[Start]

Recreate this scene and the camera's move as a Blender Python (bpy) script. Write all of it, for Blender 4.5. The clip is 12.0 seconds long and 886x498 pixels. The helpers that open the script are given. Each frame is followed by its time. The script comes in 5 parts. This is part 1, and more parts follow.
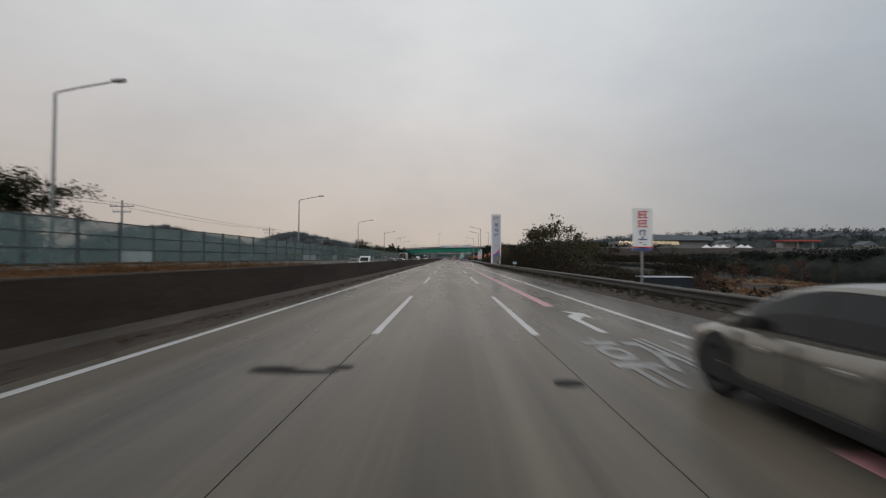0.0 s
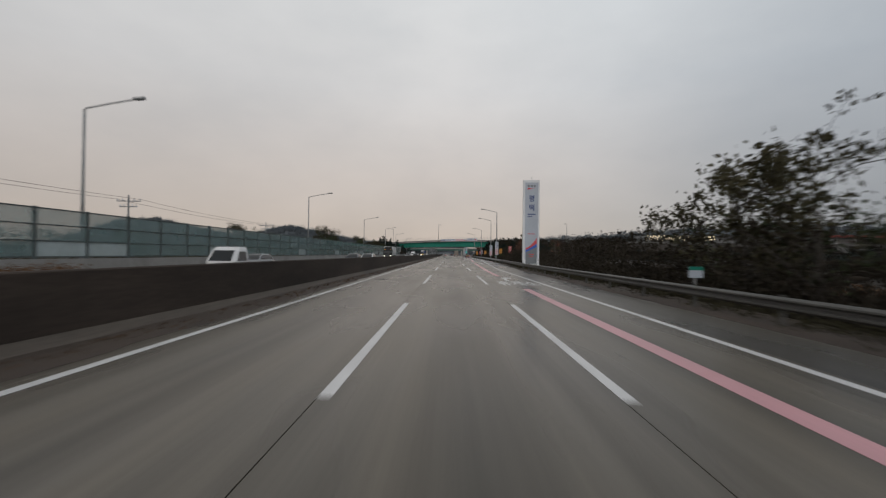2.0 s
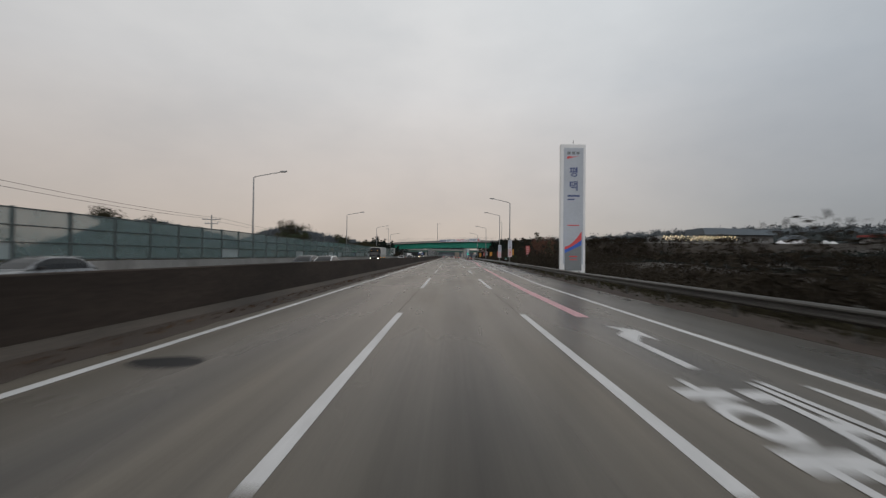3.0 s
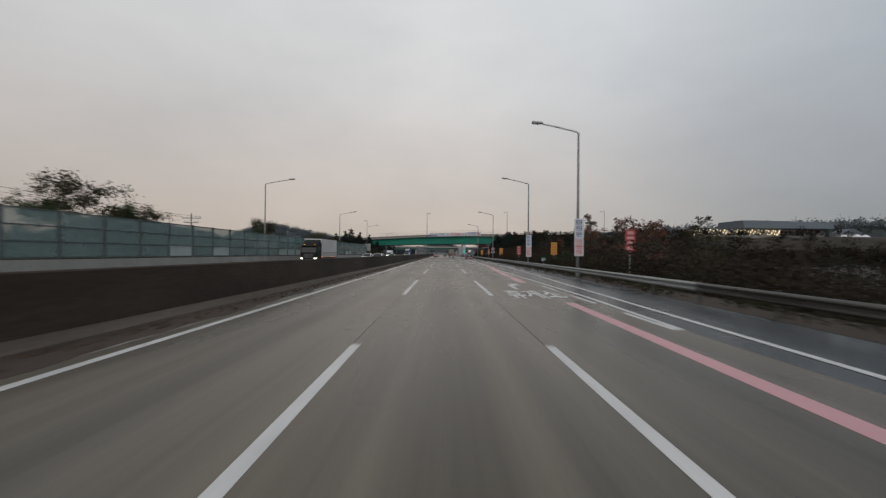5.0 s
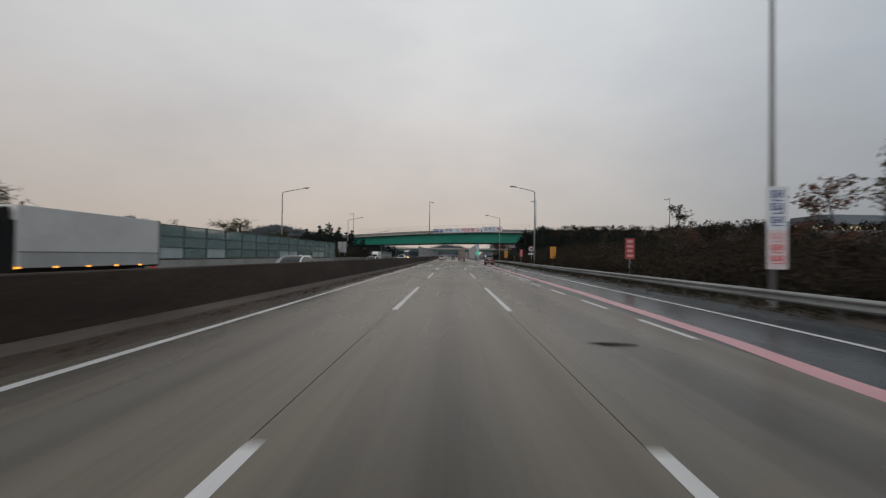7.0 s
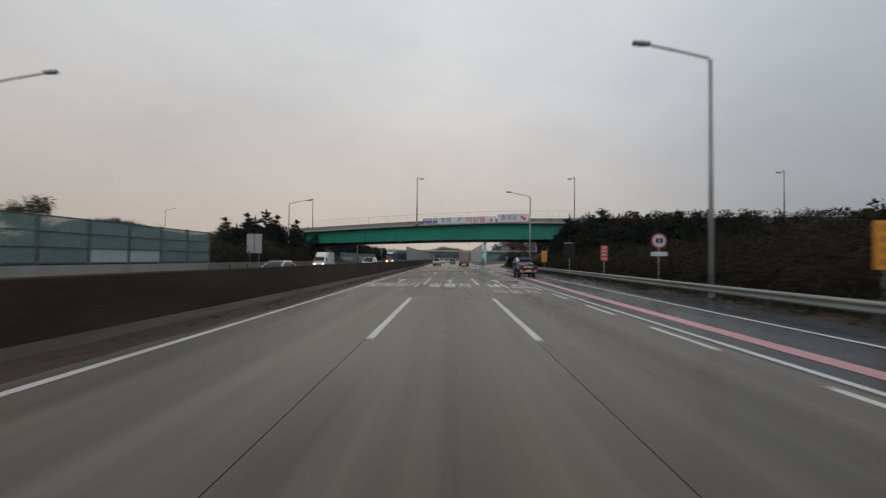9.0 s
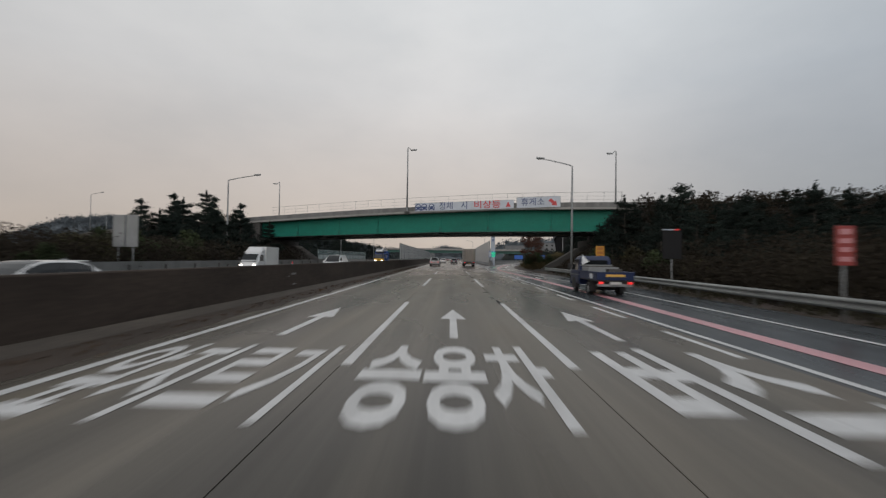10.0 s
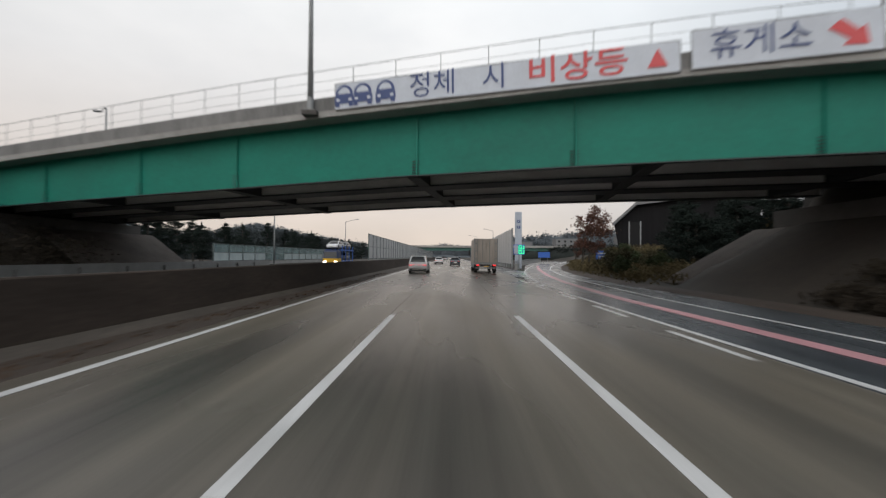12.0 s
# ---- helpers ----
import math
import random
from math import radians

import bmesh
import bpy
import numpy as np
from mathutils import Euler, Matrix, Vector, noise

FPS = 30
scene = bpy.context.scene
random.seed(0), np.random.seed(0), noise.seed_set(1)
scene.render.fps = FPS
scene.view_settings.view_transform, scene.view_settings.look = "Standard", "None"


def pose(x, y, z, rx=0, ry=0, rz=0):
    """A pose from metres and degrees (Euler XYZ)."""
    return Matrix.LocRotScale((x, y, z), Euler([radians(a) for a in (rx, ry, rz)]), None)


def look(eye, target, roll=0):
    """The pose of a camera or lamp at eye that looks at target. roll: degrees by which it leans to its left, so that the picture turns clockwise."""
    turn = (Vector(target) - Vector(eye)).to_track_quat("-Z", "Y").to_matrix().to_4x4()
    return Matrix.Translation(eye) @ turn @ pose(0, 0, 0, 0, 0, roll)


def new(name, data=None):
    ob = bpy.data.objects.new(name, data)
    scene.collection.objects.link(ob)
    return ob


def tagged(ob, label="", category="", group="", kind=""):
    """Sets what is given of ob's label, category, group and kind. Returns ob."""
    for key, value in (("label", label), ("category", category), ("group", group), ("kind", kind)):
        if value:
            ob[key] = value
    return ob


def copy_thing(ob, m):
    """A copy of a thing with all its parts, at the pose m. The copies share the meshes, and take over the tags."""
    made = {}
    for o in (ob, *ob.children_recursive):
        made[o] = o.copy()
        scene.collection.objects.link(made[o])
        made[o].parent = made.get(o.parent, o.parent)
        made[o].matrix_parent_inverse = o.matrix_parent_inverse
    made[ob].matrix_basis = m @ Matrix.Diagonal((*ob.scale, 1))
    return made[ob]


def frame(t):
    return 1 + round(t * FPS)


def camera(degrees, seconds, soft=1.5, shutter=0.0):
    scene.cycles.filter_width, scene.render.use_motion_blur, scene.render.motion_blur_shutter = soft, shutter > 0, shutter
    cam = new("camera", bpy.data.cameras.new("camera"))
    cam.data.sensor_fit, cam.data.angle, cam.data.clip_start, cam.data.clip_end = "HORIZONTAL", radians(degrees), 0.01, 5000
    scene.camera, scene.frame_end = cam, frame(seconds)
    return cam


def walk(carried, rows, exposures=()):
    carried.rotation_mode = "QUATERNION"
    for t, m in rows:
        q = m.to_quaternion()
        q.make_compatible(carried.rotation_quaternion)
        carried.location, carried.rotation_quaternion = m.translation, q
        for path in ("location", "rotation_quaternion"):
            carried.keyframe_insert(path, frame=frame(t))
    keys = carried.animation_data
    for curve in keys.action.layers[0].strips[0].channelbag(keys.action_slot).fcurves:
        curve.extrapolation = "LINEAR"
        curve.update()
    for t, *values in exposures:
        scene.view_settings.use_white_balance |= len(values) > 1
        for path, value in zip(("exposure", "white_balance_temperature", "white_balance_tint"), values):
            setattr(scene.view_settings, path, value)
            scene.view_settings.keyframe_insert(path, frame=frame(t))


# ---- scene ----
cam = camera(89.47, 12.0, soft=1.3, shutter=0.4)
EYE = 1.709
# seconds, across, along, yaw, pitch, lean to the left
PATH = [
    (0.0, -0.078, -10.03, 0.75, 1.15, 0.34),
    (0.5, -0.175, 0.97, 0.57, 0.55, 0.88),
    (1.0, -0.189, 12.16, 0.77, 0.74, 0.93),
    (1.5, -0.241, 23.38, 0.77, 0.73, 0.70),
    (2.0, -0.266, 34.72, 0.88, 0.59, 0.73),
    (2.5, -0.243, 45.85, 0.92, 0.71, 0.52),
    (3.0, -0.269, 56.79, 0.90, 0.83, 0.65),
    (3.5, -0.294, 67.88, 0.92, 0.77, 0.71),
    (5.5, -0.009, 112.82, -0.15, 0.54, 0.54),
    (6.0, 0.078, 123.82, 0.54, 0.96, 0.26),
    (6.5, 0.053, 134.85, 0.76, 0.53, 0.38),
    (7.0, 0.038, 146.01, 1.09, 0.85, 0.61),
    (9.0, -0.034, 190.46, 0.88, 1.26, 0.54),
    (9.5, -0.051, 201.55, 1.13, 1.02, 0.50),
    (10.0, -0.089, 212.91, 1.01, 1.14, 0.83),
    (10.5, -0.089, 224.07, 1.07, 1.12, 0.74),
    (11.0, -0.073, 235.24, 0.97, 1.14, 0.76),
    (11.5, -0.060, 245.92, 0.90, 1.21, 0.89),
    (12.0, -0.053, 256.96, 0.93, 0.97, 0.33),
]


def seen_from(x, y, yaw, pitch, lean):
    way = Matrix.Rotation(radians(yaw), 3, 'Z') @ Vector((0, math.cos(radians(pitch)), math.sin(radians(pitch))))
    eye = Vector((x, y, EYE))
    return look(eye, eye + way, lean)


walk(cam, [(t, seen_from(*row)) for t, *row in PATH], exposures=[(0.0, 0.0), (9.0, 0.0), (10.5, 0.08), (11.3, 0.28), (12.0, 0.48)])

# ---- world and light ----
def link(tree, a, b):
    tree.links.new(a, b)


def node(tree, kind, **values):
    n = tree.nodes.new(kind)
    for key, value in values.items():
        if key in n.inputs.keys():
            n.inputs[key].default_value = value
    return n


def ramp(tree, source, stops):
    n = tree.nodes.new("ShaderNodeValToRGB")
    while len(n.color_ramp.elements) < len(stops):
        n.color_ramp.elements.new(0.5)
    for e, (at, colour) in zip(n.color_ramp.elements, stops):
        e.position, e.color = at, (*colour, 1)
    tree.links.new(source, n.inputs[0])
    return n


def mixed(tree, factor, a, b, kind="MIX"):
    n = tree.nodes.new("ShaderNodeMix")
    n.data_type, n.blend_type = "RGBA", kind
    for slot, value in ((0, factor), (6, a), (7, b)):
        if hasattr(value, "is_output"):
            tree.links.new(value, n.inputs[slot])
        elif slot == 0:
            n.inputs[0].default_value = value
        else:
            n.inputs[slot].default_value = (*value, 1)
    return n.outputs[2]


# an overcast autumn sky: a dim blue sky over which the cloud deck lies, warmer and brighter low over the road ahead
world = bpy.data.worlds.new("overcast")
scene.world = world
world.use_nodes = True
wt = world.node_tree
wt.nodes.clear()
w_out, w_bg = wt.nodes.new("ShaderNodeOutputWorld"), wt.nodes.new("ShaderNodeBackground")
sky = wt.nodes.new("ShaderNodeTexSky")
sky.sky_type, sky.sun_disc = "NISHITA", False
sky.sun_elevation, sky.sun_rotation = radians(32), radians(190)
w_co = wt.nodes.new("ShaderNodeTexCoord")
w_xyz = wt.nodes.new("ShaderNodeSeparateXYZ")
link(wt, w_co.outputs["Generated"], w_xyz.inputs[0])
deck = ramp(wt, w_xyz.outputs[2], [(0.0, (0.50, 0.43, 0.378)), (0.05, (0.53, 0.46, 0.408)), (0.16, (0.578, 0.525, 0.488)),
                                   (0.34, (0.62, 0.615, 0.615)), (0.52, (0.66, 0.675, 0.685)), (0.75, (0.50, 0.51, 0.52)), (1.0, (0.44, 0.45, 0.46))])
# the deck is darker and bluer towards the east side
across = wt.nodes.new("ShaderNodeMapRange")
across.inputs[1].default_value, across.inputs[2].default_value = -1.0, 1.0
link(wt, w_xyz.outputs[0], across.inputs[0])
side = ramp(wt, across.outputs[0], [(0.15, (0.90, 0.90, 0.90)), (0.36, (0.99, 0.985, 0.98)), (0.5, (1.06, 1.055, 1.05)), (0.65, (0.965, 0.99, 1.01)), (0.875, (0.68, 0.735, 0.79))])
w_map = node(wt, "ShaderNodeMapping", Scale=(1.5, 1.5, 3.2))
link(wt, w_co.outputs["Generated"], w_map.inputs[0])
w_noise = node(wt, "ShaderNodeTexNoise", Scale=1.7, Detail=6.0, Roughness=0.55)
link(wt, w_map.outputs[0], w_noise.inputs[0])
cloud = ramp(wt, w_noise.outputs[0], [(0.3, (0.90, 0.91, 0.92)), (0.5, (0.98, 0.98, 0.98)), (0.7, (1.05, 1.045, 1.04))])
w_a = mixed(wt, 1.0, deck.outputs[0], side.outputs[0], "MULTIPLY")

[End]

* Required task: Proceeding from the line containing "random.seed(0), np.random.seed(0), noise.seed_set(1)" through the line containing "scene.collection.objects.link(made[o])", transcribe the lines above exactly, both end lines included.

* Full solution:
random.seed(0), np.random.seed(0), noise.seed_set(1)
scene.render.fps = FPS
scene.view_settings.view_transform, scene.view_settings.look = "Standard", "None"


def pose(x, y, z, rx=0, ry=0, rz=0):
    """A pose from metres and degrees (Euler XYZ)."""
    return Matrix.LocRotScale((x, y, z), Euler([radians(a) for a in (rx, ry, rz)]), None)


def look(eye, target, roll=0):
    """The pose of a camera or lamp at eye that looks at target. roll: degrees by which it leans to its left, so that the picture turns clockwise."""
    turn = (Vector(target) - Vector(eye)).to_track_quat("-Z", "Y").to_matrix().to_4x4()
    return Matrix.Translation(eye) @ turn @ pose(0, 0, 0, 0, 0, roll)


def new(name, data=None):
    ob = bpy.data.objects.new(name, data)
    scene.collection.objects.link(ob)
    return ob


def tagged(ob, label="", category="", group="", kind=""):
    """Sets what is given of ob's label, category, group and kind. Returns ob."""
    for key, value in (("label", label), ("category", category), ("group", group), ("kind", kind)):
        if value:
            ob[key] = value
    return ob


def copy_thing(ob, m):
    """A copy of a thing with all its parts, at the pose m. The copies share the meshes, and take over the tags."""
    made = {}
    for o in (ob, *ob.children_recursive):
        made[o] = o.copy()
        scene.collection.objects.link(made[o])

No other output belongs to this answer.